10. Opponents of the bailout are not entirely without standing to criticize. If GM and Chrysler had been allowed to crash and burn, it is possible that Ford would have been okay despite the disruption in their supply chain that would have resulted from parts companies going bust without GM and Chrysler's business. It is also possible that Toyota, Nissan, Hyundai and Honda would have neatly scooped up some of the businesses, such as GM and Dodge's pickup truck businesses, while letting other marginal businesses like Chrysler passenger cars turn to dust. Chevrolet could now be in the hands of private equity firms, like the one Mitt Romney has helped run.
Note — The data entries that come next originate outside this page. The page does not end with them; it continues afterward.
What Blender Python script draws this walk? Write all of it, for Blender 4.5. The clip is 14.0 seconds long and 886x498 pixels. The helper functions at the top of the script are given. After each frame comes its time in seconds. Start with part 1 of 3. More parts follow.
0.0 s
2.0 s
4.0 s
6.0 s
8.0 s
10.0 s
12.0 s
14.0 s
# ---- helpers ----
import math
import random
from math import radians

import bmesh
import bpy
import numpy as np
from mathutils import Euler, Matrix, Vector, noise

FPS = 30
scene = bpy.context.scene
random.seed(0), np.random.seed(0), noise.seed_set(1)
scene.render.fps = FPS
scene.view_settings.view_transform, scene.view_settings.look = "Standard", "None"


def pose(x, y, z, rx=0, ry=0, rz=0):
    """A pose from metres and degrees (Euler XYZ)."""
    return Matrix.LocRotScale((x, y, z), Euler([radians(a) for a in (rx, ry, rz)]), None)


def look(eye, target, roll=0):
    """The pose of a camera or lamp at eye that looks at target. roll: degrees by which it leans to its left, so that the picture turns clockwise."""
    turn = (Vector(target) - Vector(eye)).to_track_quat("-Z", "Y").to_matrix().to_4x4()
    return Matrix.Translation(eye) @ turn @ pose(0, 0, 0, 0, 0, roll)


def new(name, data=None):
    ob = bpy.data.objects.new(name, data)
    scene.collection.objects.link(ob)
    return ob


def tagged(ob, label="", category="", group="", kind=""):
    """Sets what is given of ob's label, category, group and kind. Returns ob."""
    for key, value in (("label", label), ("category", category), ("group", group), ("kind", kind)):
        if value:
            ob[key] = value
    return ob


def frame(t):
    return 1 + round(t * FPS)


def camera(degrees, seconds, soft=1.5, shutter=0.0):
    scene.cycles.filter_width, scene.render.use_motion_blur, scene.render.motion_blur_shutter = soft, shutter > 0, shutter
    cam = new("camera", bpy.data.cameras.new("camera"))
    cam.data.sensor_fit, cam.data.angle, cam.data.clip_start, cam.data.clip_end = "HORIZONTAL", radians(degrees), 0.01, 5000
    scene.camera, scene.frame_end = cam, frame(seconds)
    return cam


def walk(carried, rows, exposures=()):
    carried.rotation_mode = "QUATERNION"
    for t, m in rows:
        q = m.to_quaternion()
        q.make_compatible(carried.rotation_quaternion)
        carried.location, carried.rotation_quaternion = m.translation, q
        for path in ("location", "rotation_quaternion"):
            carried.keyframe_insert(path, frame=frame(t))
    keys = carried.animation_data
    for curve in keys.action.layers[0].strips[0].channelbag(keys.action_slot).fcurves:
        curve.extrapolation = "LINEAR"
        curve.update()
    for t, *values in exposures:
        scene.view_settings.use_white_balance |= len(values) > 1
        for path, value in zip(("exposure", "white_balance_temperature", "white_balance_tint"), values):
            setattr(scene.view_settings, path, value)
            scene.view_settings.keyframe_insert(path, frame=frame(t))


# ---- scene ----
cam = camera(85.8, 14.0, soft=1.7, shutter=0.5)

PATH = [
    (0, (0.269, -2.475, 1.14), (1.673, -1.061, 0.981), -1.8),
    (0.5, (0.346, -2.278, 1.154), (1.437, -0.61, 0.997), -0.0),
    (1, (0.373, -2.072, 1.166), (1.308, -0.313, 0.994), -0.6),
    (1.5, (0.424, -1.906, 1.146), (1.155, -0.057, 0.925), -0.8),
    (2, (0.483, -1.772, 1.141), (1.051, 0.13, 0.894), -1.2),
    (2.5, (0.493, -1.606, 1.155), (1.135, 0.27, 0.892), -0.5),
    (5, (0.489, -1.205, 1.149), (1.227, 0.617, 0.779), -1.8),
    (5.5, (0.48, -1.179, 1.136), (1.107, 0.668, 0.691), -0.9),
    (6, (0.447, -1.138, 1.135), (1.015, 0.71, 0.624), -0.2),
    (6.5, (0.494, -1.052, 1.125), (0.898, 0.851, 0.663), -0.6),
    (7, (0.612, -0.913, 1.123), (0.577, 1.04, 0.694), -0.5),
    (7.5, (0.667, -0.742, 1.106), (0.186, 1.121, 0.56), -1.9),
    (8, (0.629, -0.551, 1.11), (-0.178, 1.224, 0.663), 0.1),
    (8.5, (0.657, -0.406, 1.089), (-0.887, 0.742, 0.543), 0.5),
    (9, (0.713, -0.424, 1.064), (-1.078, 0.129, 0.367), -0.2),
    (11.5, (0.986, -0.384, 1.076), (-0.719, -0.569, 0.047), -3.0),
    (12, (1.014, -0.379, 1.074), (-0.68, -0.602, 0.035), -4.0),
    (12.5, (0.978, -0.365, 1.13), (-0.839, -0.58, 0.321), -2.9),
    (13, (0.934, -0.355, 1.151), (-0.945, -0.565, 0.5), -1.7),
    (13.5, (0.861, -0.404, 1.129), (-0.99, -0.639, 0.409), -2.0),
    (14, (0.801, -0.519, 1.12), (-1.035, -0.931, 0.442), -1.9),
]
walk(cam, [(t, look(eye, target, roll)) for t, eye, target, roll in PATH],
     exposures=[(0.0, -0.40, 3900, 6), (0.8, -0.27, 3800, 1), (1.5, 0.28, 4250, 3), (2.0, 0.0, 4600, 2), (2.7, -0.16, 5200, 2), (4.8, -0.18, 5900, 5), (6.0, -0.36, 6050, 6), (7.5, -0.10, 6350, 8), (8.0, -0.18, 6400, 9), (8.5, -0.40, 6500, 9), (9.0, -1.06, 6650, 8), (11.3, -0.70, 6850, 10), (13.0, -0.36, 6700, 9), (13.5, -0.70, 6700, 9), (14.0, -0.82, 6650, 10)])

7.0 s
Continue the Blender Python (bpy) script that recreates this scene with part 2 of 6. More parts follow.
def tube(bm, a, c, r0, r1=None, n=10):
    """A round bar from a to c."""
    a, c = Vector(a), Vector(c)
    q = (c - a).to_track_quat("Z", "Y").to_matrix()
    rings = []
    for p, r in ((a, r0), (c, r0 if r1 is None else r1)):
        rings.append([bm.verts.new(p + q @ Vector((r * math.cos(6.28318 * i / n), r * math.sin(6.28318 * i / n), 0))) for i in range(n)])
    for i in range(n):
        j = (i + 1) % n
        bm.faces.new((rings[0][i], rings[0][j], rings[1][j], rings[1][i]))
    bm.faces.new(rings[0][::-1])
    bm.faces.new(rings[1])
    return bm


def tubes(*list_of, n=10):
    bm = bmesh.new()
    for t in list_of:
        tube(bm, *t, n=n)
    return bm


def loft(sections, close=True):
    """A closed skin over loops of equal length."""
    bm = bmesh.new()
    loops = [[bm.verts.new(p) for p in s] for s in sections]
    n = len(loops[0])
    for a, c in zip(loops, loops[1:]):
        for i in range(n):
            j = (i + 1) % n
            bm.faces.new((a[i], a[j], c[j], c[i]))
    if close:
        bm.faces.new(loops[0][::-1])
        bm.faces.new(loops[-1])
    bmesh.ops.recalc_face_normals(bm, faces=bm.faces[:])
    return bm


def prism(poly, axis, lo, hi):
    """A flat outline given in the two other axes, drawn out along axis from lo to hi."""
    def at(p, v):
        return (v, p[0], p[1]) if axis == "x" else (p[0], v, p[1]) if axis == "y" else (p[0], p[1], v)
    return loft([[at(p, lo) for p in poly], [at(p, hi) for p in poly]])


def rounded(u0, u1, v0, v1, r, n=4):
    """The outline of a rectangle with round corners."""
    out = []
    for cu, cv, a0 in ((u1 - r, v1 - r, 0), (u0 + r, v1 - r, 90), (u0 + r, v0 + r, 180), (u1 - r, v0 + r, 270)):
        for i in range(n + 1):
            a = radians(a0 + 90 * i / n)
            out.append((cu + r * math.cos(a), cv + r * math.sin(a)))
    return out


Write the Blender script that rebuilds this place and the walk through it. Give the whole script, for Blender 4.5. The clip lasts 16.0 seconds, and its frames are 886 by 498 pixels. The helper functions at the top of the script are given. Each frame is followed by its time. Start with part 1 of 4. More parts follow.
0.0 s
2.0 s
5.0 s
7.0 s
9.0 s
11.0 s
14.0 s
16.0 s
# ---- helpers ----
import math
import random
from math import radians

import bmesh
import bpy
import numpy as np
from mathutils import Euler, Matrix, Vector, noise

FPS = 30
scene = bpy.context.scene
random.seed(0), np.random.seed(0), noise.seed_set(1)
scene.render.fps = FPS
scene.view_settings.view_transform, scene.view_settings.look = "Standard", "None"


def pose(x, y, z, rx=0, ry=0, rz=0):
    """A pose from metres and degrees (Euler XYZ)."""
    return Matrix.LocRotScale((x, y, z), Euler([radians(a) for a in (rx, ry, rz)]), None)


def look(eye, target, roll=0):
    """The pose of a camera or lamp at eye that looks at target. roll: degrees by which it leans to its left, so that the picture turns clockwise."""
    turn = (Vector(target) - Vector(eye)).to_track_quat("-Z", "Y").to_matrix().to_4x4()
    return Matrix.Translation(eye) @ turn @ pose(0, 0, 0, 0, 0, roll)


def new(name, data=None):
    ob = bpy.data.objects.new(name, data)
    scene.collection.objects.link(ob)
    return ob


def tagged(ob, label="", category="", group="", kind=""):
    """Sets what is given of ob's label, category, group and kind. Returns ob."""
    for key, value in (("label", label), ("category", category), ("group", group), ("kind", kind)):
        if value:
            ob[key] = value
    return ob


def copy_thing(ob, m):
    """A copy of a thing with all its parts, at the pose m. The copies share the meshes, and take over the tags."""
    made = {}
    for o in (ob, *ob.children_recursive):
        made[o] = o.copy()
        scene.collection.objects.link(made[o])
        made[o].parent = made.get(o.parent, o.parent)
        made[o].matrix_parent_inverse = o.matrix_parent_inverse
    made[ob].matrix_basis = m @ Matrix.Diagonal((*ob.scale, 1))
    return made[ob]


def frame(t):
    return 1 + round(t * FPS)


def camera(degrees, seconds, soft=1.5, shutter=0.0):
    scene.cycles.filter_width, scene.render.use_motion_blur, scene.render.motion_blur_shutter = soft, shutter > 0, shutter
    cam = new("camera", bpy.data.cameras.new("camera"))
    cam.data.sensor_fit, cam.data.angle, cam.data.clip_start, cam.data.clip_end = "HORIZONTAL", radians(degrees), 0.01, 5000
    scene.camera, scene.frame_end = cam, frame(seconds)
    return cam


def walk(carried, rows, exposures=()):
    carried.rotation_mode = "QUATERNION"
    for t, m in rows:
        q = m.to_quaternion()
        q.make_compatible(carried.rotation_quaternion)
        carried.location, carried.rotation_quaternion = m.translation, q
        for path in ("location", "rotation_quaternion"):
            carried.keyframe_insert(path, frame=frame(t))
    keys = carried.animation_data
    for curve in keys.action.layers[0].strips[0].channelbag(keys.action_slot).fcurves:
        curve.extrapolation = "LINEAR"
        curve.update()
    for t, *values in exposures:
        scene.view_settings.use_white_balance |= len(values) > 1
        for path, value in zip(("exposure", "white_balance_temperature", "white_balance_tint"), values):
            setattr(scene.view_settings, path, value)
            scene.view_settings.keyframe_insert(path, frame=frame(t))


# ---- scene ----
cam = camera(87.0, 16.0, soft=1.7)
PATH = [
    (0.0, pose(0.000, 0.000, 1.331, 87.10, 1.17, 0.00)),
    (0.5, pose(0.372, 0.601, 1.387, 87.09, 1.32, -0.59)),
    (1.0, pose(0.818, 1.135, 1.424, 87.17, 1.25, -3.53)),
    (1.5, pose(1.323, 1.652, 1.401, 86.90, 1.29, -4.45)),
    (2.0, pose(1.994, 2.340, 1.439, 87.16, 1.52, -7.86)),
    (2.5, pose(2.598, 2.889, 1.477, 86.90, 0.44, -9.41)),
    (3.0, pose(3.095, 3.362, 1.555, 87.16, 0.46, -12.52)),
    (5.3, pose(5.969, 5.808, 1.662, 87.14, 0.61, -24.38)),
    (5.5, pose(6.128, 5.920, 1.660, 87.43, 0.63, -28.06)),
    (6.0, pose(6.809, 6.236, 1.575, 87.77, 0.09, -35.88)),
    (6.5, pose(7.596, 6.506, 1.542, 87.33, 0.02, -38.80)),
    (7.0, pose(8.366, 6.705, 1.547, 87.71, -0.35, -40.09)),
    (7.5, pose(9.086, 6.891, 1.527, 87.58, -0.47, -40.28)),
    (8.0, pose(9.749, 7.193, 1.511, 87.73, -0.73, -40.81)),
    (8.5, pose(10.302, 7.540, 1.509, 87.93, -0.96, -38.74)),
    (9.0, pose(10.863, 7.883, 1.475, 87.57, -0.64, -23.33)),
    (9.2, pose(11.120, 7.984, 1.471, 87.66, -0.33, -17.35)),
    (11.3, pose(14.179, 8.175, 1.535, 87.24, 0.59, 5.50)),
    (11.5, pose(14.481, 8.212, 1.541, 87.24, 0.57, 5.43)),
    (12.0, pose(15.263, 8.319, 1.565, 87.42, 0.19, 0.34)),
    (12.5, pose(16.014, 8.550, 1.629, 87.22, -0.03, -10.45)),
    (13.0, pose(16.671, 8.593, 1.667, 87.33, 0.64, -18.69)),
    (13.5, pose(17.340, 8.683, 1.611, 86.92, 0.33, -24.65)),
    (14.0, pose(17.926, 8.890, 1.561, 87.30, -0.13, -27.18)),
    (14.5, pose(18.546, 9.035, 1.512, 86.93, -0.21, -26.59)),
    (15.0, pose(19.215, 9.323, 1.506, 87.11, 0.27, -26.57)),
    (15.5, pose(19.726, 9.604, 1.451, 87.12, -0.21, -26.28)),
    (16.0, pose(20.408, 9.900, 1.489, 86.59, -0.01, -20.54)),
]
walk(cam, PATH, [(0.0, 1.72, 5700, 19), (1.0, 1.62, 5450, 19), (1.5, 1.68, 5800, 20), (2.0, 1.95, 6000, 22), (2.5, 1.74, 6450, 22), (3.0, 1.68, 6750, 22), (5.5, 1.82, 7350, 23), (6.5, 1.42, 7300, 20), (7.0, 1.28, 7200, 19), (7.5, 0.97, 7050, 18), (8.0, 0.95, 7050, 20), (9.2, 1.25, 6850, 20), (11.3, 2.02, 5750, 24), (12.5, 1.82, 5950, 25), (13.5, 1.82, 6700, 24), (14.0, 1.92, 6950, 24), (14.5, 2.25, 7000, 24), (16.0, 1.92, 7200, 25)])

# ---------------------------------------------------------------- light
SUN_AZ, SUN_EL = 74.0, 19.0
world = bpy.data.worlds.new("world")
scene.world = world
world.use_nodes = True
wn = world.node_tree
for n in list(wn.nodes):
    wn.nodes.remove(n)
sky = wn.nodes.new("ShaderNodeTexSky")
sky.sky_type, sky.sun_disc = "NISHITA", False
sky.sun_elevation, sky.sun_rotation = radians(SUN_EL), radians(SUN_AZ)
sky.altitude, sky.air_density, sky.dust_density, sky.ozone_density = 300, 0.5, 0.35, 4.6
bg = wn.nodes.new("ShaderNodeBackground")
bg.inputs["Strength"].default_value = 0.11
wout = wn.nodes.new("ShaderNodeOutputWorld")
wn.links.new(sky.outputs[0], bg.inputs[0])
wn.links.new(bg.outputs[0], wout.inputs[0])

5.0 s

But it is also true that Chrysler was on its way to ruin in the hands of a private equity firm, and the vaunted German automaker Daimler before that. Toyota and Honda have sworn off major acquisitions because of how they poison company culture in the auto business. So, the idea that the free markets would have simply succeeded where GM didn't is pretty simple-minded.

Bottom Line

I can't help thinking that most of the opposition to the bailout of the GM and Chrysler is held mostly by people who had a bad experience with a 1990s era Oldsmobile or Chrysler and turned to a more reliable Toyota or Honda. Detroit quality is much better today. The gap between Ford and GM products with Toyota and Honda is very small, and the gap itself depends on how one measures quality in the first place. But many can't get past their dated experiences with Detroit product. Just because there isn't a Detroit vehicle in their driveway, or a Detroit plant in their state doesn't mean that a strong GM, Ford and Chrysler isn't good for the national economy. They are.